WRITTEN INSTRUCTION: Copy the data that follows, character for character, minus the pictures.

DATA EXCERPTS:
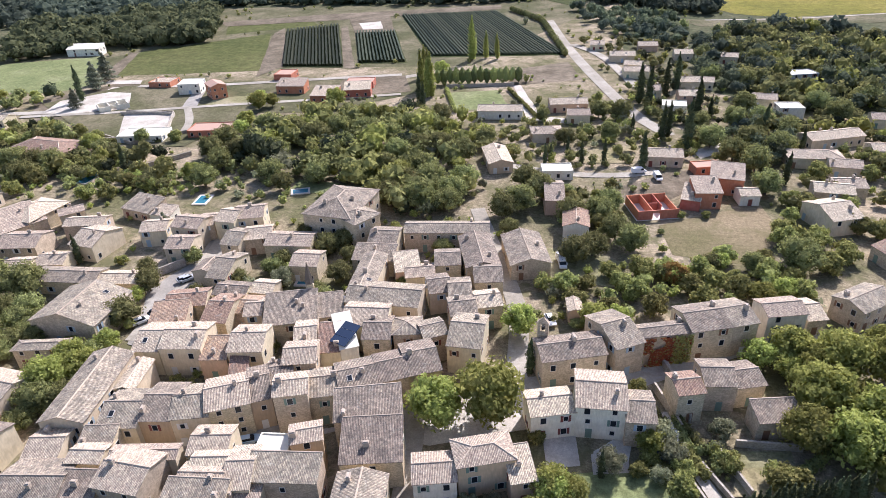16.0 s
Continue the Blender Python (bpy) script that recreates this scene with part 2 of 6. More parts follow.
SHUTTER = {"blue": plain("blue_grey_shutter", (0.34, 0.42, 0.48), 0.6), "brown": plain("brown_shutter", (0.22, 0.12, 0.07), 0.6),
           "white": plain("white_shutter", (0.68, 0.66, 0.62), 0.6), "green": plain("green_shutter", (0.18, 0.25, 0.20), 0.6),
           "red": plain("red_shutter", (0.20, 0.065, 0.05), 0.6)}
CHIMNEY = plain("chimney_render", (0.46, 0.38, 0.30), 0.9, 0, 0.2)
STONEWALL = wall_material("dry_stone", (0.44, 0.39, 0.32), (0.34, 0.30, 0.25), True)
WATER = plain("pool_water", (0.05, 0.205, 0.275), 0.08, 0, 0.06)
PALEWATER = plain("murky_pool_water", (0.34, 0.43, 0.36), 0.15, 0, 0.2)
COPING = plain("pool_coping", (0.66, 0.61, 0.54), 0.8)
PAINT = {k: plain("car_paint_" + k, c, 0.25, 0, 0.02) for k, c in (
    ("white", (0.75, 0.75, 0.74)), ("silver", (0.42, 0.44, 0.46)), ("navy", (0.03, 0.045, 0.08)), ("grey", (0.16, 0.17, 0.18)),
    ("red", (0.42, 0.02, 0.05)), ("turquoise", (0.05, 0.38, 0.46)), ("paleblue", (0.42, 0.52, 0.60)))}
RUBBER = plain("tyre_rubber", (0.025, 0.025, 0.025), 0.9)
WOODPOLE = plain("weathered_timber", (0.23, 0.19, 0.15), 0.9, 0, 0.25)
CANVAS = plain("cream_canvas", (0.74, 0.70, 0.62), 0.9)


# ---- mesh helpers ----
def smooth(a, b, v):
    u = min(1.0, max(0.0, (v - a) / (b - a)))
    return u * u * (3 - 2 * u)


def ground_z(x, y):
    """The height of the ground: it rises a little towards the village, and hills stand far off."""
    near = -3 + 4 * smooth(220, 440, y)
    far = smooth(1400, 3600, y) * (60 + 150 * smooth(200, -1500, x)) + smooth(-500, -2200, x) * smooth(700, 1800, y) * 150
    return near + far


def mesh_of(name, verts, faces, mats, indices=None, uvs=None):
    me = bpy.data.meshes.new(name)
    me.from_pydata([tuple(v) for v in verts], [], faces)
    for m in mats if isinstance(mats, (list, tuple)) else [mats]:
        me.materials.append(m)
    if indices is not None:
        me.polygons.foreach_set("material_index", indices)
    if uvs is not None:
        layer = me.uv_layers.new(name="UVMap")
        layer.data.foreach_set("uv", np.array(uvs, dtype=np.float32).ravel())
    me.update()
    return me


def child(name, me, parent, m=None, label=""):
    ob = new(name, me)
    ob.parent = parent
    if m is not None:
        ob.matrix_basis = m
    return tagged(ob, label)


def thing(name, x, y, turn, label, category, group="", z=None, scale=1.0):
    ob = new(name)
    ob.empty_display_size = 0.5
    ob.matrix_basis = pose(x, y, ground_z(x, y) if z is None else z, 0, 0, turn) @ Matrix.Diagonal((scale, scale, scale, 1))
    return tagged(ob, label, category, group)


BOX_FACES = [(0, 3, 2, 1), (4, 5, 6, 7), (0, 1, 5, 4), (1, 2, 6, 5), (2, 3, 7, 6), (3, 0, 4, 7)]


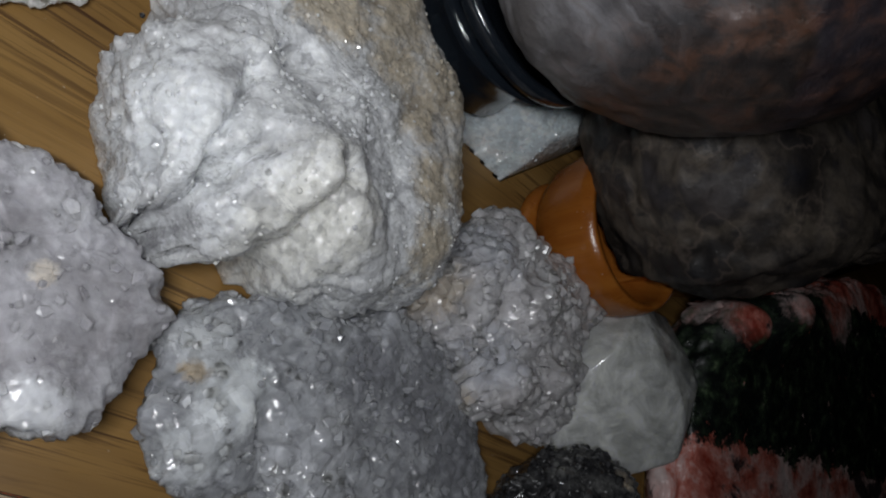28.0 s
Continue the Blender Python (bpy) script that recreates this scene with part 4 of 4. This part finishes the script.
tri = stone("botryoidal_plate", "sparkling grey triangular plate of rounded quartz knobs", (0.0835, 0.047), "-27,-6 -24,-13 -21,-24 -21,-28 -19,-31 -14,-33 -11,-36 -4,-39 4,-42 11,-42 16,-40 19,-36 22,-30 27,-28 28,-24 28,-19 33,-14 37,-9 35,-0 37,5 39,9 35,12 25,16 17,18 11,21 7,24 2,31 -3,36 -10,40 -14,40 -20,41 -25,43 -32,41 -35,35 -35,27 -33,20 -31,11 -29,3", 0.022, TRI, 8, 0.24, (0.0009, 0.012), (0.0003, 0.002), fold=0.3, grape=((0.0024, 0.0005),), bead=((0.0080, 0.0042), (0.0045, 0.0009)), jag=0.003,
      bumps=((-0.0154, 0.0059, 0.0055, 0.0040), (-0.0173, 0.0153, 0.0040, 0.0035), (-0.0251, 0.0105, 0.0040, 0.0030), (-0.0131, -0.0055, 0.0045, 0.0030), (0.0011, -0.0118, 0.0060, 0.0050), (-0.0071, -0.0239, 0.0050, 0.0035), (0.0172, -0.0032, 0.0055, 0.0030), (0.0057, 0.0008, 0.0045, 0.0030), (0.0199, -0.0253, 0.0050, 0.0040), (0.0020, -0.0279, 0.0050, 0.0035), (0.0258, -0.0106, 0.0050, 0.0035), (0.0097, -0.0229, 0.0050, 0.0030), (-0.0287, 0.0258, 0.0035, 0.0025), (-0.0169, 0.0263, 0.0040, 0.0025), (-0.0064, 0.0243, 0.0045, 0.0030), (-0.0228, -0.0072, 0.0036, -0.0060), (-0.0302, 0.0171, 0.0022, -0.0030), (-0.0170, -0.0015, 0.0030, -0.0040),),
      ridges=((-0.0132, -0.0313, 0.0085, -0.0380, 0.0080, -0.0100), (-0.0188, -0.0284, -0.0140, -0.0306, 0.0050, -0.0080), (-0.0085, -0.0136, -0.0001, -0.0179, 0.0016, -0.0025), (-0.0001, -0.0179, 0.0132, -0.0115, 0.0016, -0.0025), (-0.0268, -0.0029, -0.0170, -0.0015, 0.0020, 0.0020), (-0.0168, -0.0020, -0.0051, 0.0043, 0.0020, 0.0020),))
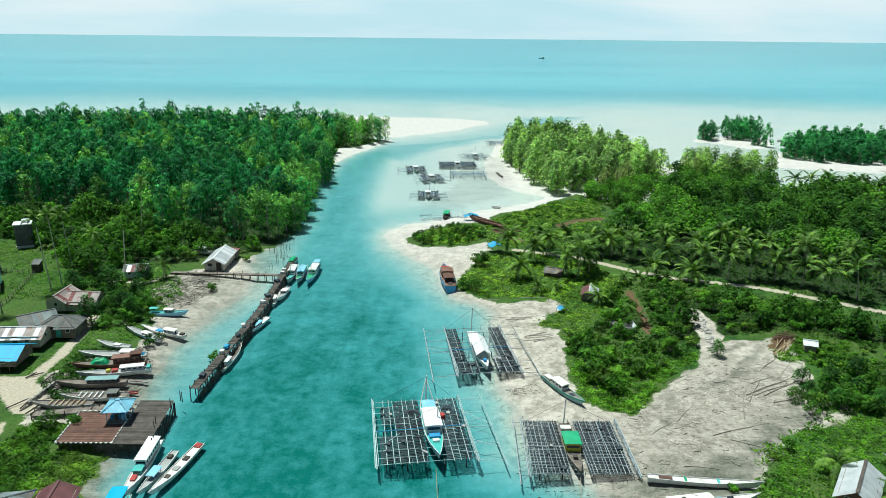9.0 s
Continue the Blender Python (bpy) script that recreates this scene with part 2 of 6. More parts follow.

SOLUTION FOR THIS PROBLEM:
16.0 s
Continue the Blender Python (bpy) script that recreates this scene with part 2 of 6. More parts follow.
SHUTTER = {"blue": plain("blue_grey_shutter", (0.34, 0.42, 0.48), 0.6), "brown": plain("brown_shutter", (0.22, 0.12, 0.07), 0.6),
           "white": plain("white_shutter", (0.68, 0.66, 0.62), 0.6), "green": plain("green_shutter", (0.18, 0.25, 0.20), 0.6),
           "red": plain("red_shutter", (0.20, 0.065, 0.05), 0.6)}
CHIMNEY = plain("chimney_render", (0.46, 0.38, 0.30), 0.9, 0, 0.2)
STONEWALL = wall_material("dry_stone", (0.44, 0.39, 0.32), (0.34, 0.30, 0.25), True)
WATER = plain("pool_water", (0.05, 0.205, 0.275), 0.08, 0, 0.06)
PALEWATER = plain("murky_pool_water", (0.34, 0.43, 0.36), 0.15, 0, 0.2)
COPING = plain("pool_coping", (0.66, 0.61, 0.54), 0.8)
PAINT = {k: plain("car_paint_" + k, c, 0.25, 0, 0.02) for k, c in (
    ("white", (0.75, 0.75, 0.74)), ("silver", (0.42, 0.44, 0.46)), ("navy", (0.03, 0.045, 0.08)), ("grey", (0.16, 0.17, 0.18)),
    ("red", (0.42, 0.02, 0.05)), ("turquoise", (0.05, 0.38, 0.46)), ("paleblue", (0.42, 0.52, 0.60)))}
RUBBER = plain("tyre_rubber", (0.025, 0.025, 0.025), 0.9)
WOODPOLE = plain("weathered_timber", (0.23, 0.19, 0.15), 0.9, 0, 0.25)
CANVAS = plain("cream_canvas", (0.74, 0.70, 0.62), 0.9)


# ---- mesh helpers ----
def smooth(a, b, v):
    u = min(1.0, max(0.0, (v - a) / (b - a)))
    return u * u * (3 - 2 * u)


def ground_z(x, y):
    """The height of the ground: it rises a little towards the village, and hills stand far off."""
    near = -3 + 4 * smooth(220, 440, y)
    far = smooth(1400, 3600, y) * (60 + 150 * smooth(200, -1500, x)) + smooth(-500, -2200, x) * smooth(700, 1800, y) * 150
    return near + far


def mesh_of(name, verts, faces, mats, indices=None, uvs=None):
    me = bpy.data.meshes.new(name)
    me.from_pydata([tuple(v) for v in verts], [], faces)
    for m in mats if isinstance(mats, (list, tuple)) else [mats]:
        me.materials.append(m)
    if indices is not None:
        me.polygons.foreach_set("material_index", indices)
    if uvs is not None:
        layer = me.uv_layers.new(name="UVMap")
        layer.data.foreach_set("uv", np.array(uvs, dtype=np.float32).ravel())
    me.update()
    return me


def child(name, me, parent, m=None, label=""):
    ob = new(name, me)
    ob.parent = parent
    if m is not None:
        ob.matrix_basis = m
    return tagged(ob, label)


def thing(name, x, y, turn, label, category, group="", z=None, scale=1.0):
    ob = new(name)
    ob.empty_display_size = 0.5
    ob.matrix_basis = pose(x, y, ground_z(x, y) if z is None else z, 0, 0, turn) @ Matrix.Diagonal((scale, scale, scale, 1))
    return tagged(ob, label, category, group)


BOX_FACES = [(0, 3, 2, 1), (4, 5, 6, 7), (0, 1, 5, 4), (1, 2, 6, 5), (2, 3, 7, 6), (3, 0, 4, 7)]


28.0 s
Continue the Blender Python (bpy) script that recreates this scene with part 4 of 4. This part finishes the script.
tri = stone("botryoidal_plate", "sparkling grey triangular plate of rounded quartz knobs", (0.0835, 0.047), "-27,-6 -24,-13 -21,-24 -21,-28 -19,-31 -14,-33 -11,-36 -4,-39 4,-42 11,-42 16,-40 19,-36 22,-30 27,-28 28,-24 28,-19 33,-14 37,-9 35,-0 37,5 39,9 35,12 25,16 17,18 11,21 7,24 2,31 -3,36 -10,40 -14,40 -20,41 -25,43 -32,41 -35,35 -35,27 -33,20 -31,11 -29,3", 0.022, TRI, 8, 0.24, (0.0009, 0.012), (0.0003, 0.002), fold=0.3, grape=((0.0024, 0.0005),), bead=((0.0080, 0.0042), (0.0045, 0.0009)), jag=0.003,
      bumps=((-0.0154, 0.0059, 0.0055, 0.0040), (-0.0173, 0.0153, 0.0040, 0.0035), (-0.0251, 0.0105, 0.0040, 0.0030), (-0.0131, -0.0055, 0.0045, 0.0030), (0.0011, -0.0118, 0.0060, 0.0050), (-0.0071, -0.0239, 0.0050, 0.0035), (0.0172, -0.0032, 0.0055, 0.0030), (0.0057, 0.0008, 0.0045, 0.0030), (0.0199, -0.0253, 0.0050, 0.0040), (0.0020, -0.0279, 0.0050, 0.0035), (0.0258, -0.0106, 0.0050, 0.0035), (0.0097, -0.0229, 0.0050, 0.0030), (-0.0287, 0.0258, 0.0035, 0.0025), (-0.0169, 0.0263, 0.0040, 0.0025), (-0.0064, 0.0243, 0.0045, 0.0030), (-0.0228, -0.0072, 0.0036, -0.0060), (-0.0302, 0.0171, 0.0022, -0.0030), (-0.0170, -0.0015, 0.0030, -0.0040),),
      ridges=((-0.0132, -0.0313, 0.0085, -0.0380, 0.0080, -0.0100), (-0.0188, -0.0284, -0.0140, -0.0306, 0.0050, -0.0080), (-0.0085, -0.0136, -0.0001, -0.0179, 0.0016, -0.0025), (-0.0001, -0.0179, 0.0132, -0.0115, 0.0016, -0.0025), (-0.0268, -0.0029, -0.0170, -0.0015, 0.0020, 0.0020), (-0.0168, -0.0020, -0.0051, 0.0043, 0.0020, 0.0020),))
9.0 s
Continue the Blender Python (bpy) script that recreates this scene with part 2 of 6. More parts follow.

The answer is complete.